New CLI feature: pmtiles merge

The pmtiles CLI now includes the highly requested merge command for combining multiple tilesets into a single archive.
As an example use case: the Mapterhorn project distributes several archives:
planet.pmtilesfor the full planet terrain mosaic, from zoom levels 0 to 12.6-20-28.pmtiles,6-21-29.pmtiles, etc for zoom 13 and above in specific areas. These archives can contain up to zoom level 17.
These archives are split to ensure each one is at most a few hundred gigabytes: the total size of all tilesets is over 2 TB.
If you need to combine both low resolution and high resolution tiles into a single archive for one area like Interlaken, you can accomplish this now with pmtiles extract followed by pmtiles merge:
pmtiles extract \
--bbox=7.74,46.60,7.96,46.75 \
https://download.mapterhorn.com/planet.pmtiles \
planet.pmtiles
pmtiles extract \
--bbox=7.74,46.60,7.96,46.75 \
https://download.mapterhorn.com/6-33-22.pmtiles \
6-33-22.pmtiles
pmtiles merge planet.pmtiles 6-33-22.pmtiles interlaken.pmtiles
This results in a single archive, hostable as a single file on cloud storage, enabling smooth zoom from 0 to 17.
Requirements
The merge command currently works for both raster and vector tilesets.

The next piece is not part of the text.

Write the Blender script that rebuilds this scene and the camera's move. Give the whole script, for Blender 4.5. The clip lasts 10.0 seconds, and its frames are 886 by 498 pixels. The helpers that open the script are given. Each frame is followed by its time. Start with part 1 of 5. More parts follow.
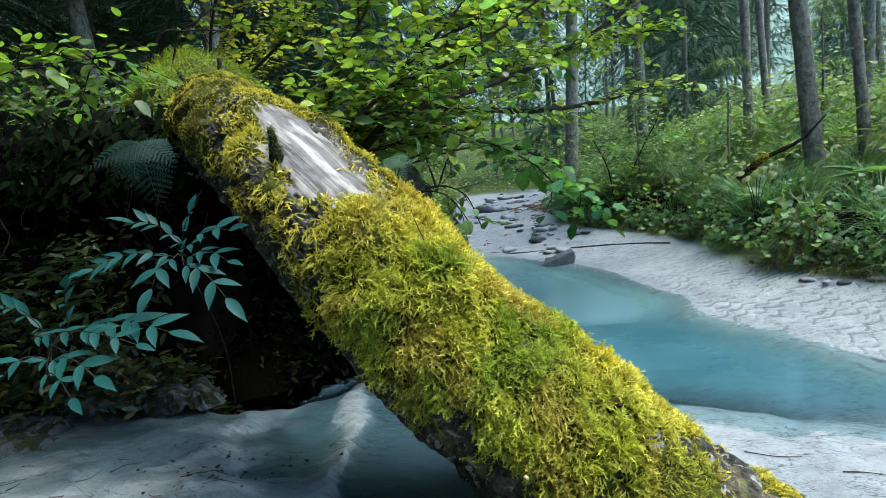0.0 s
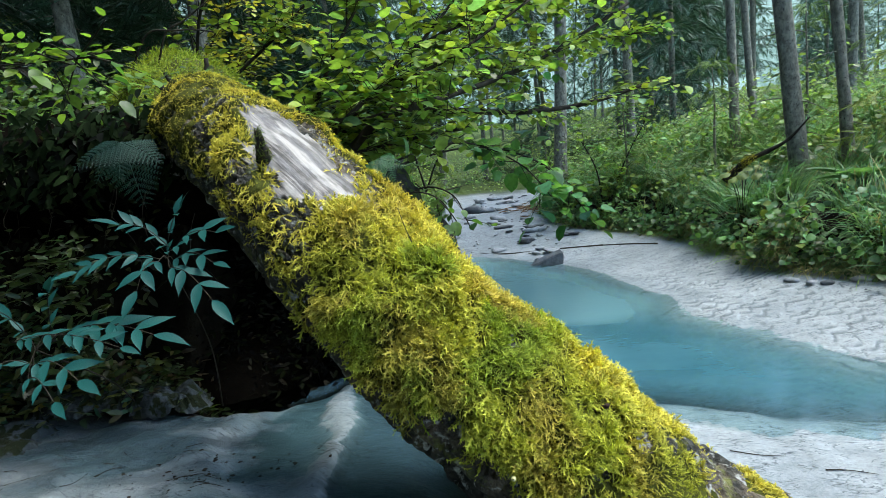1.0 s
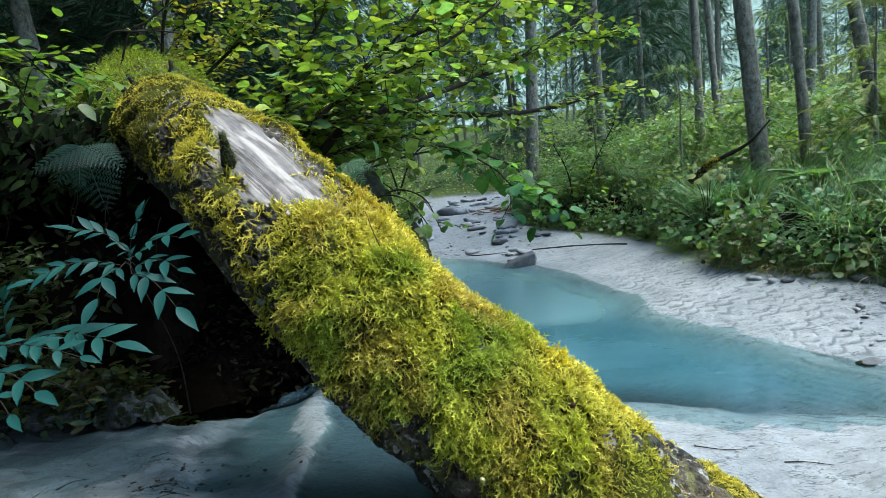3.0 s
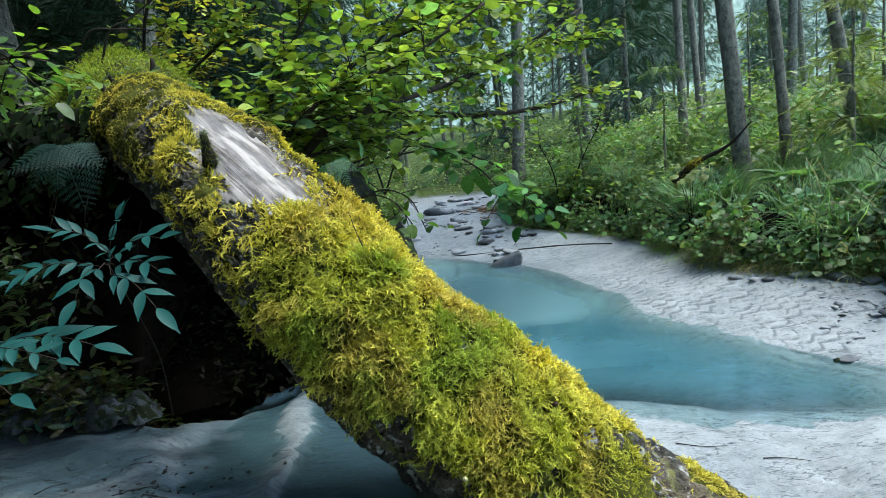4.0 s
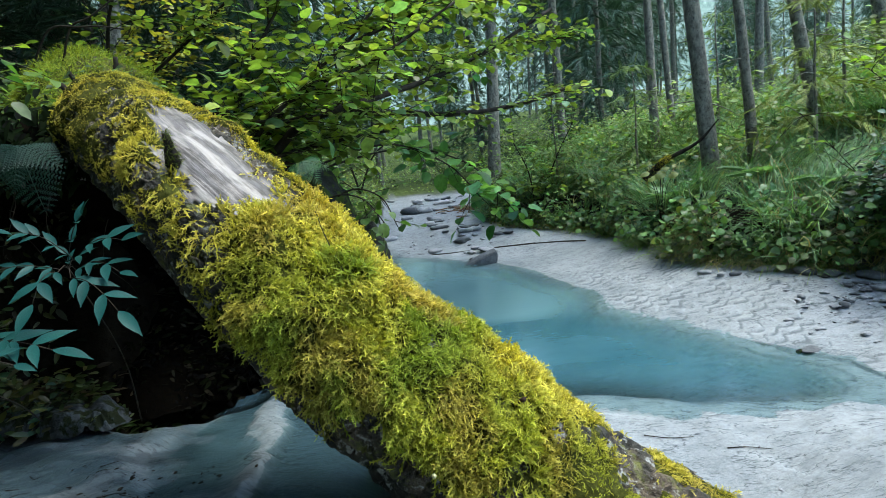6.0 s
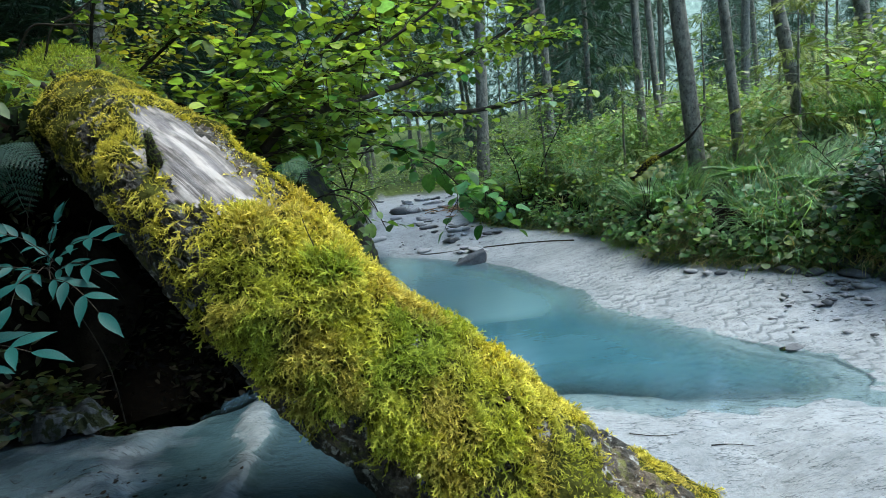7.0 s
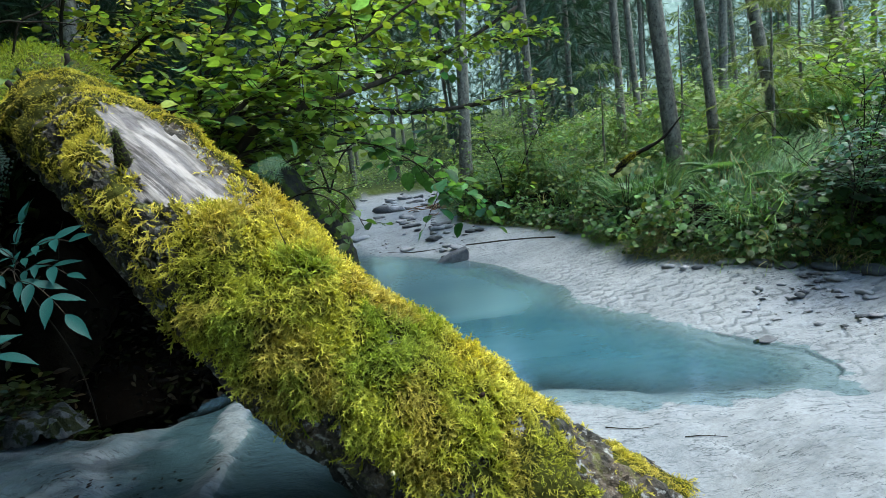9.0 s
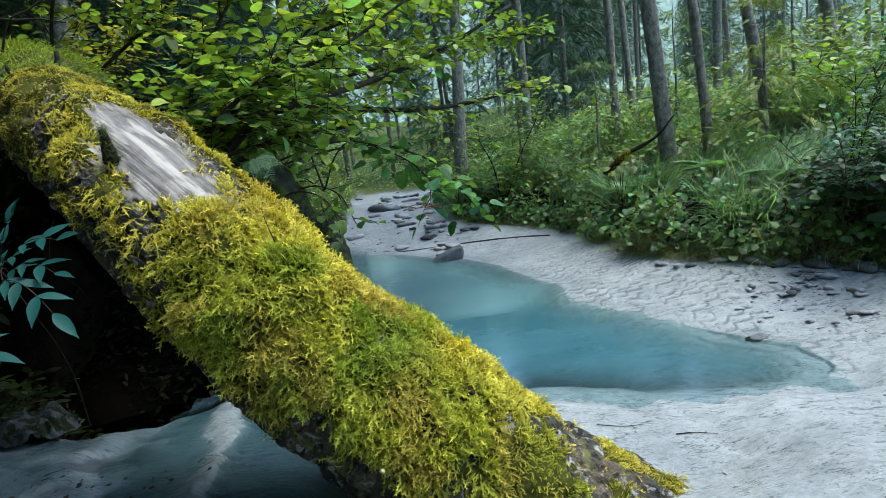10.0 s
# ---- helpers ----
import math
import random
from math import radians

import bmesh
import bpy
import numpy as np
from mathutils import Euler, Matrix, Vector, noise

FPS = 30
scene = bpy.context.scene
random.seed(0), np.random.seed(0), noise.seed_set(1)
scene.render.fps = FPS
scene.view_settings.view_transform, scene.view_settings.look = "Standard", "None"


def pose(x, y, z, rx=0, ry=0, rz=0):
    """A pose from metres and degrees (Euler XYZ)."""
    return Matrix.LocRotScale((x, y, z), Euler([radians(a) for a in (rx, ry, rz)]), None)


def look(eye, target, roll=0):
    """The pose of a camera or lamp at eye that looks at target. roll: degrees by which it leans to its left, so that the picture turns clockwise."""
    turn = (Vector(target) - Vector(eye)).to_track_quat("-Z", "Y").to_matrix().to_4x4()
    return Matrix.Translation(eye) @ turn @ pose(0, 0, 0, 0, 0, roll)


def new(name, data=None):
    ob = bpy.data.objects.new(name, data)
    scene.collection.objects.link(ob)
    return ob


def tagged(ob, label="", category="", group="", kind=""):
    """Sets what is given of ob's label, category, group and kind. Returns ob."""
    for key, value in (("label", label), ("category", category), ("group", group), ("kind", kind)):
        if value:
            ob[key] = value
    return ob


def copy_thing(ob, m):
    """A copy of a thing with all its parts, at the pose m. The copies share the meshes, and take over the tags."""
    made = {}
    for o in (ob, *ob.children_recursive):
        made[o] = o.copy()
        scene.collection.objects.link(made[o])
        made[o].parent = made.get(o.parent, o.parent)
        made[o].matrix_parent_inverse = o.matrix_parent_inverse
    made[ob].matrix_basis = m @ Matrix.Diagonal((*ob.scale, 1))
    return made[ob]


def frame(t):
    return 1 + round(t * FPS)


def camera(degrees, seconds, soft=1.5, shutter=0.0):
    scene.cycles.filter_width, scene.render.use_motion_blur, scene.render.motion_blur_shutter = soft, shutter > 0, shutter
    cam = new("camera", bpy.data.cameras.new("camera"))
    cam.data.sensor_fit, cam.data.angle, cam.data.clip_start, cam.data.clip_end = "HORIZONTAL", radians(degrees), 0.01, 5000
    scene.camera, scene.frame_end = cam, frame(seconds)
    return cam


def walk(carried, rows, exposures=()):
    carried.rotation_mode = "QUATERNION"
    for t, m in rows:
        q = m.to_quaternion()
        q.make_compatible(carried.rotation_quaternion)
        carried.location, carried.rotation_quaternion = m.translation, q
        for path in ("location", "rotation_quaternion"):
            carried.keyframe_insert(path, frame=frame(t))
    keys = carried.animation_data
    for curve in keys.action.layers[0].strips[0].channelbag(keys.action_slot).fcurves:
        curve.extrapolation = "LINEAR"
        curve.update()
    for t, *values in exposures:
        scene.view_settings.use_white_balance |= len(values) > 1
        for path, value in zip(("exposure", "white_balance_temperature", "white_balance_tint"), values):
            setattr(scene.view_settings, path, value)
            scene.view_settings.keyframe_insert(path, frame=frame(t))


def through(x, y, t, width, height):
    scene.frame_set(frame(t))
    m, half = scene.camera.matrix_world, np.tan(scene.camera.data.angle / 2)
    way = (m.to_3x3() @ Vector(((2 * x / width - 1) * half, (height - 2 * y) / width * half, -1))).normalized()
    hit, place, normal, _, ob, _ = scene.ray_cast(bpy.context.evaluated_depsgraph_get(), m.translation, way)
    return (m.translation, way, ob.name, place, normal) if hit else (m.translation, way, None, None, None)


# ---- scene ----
cam = camera(78.8, 10.0, soft=0.65)
# seconds, eye x y z, turn about x y z in degrees
ROWS = [
    (0.00, 0.0000, 0.0000, 1.1000, 81.95, 5.94, -0.84),
    (0.50, 0.0026, -0.0004, 1.1013, 81.93, 5.86, -1.30),
    (1.00, 0.0063, -0.0013, 1.1029, 81.90, 5.86, -1.92),
    (1.50, 0.0112, -0.0030, 1.1045, 81.87, 5.91, -2.63),
    (2.00, 0.0166, -0.0052, 1.1057, 81.85, 6.01, -3.32),
    (2.50, 0.0225, -0.0074, 1.1062, 81.84, 6.06, -3.97),
    (4.00, 0.0411, -0.0139, 1.1064, 81.65, 5.96, -5.95),
    (4.50, 0.0489, -0.0163, 1.1056, 81.53, 6.00, -6.64),
    (5.00, 0.0573, -0.0186, 1.1038, 81.43, 6.11, -7.24),
    (5.50, 0.0657, -0.0210, 1.1020, 81.37, 6.25, -7.75),
    (7.00, 0.0910, -0.0250, 1.0985, 81.19, 6.31, -9.29),
    (7.50, 0.0993, -0.0270, 1.0976, 81.14, 6.34, -9.76),
    (8.00, 0.1079, -0.0291, 1.0956, 81.06, 6.40, -10.17),
    (8.50, 0.1171, -0.0313, 1.0929, 80.95, 6.53, -10.55),
    (9.00, 0.1263, -0.0329, 1.0901, 80.84, 6.69, -10.92),
    (9.50, 0.1357, -0.0341, 1.0876, 80.76, 6.79, -11.19),
    (10.00, 0.1449, -0.0355, 1.0853, 80.66, 6.73, -11.31),
]
walk(cam, [(t, pose(x, y, z, rx, ry, rz)) for t, x, y, z, rx, ry, rz in ROWS], [(0.0, 2.48, 6150, 5), (4.0, 2.41, 6150, 5), (10.0, 2.26, 6150, 5)])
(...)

- All input archives must be clustered.
- All input archives must be the same tile type. It’s not possible to combine raster with vector tiles, or PNG with JPEG, for example.
- All input archives must have the same compression method.
- For now, inputs must be disjoint with 0 overlapping tiles. The easiest way to satisfy this is with non-overlapping zoom levels.
Disjoint inputs
The current implementation of pmtiles merge does not work with overlapping inputs. The PMTiles CLI is a tool for reading and writing with general tile archives, not a tool for editing individual tiles.
Consider two tilesets that contain zoom 0 to zoom 12 of two different regions of the world, like a square region around Tokyo and Paris. All tilesets that form a complete pyramid contain tile 0,0,0:
0, 0, 0 0, 0, 0
┌───────────────┐ ┌───────────────┐
│ ┌───┐ │ │ │
│ │ P │ │ │ │
│ └───┘ │ │ │
│ │ │ ┌───┐│
│ │ │ │ T ││
│ │ │ └───┘│
└───────────────┘ └───────────────┘
The logical merging of the two tilesets should result in a brand new 0,0,0 tile combining the geometry (vector), or compositing the pixels (raster):
0, 0, 0
┌───────────────┐
│ ┌───┐ │
│ │ P │ │
│ └───┘ │
│ ┌───┐│
│ │ T ││
│ └───┘│
└───────────────┘
However, combining geometry or image compositing operations are both outside the current scope of the PMTiles CLI.
Recommendations
If your project requires merging different tilesets that are overlapping, it’s recommended to instead pre-generate or extract the tilesets from the source data.
- For raster archives, use the rio-pmtiles command line tool to generate a PMTiles directly from a GeoTIFF or other GDAL-readable source.
- For vector basemaps, use
pmtiles extractwith a multipolygon input. - For other vector datasets, use tippecanoe on the combined source data directly or use a Planetiler profile like protomaps/basemaps on combined source data.
Future work
A future enhancement to pmtiles merge will allow overlapping input tilesets only in the case for vector tilesets with non-overlapping input layers.
This is especially useful for combining overlay data like bike lanes or choropleths with basemap tiles into a single archive, which can halve the number of requests for a mapping application and speed up the map browsing experience.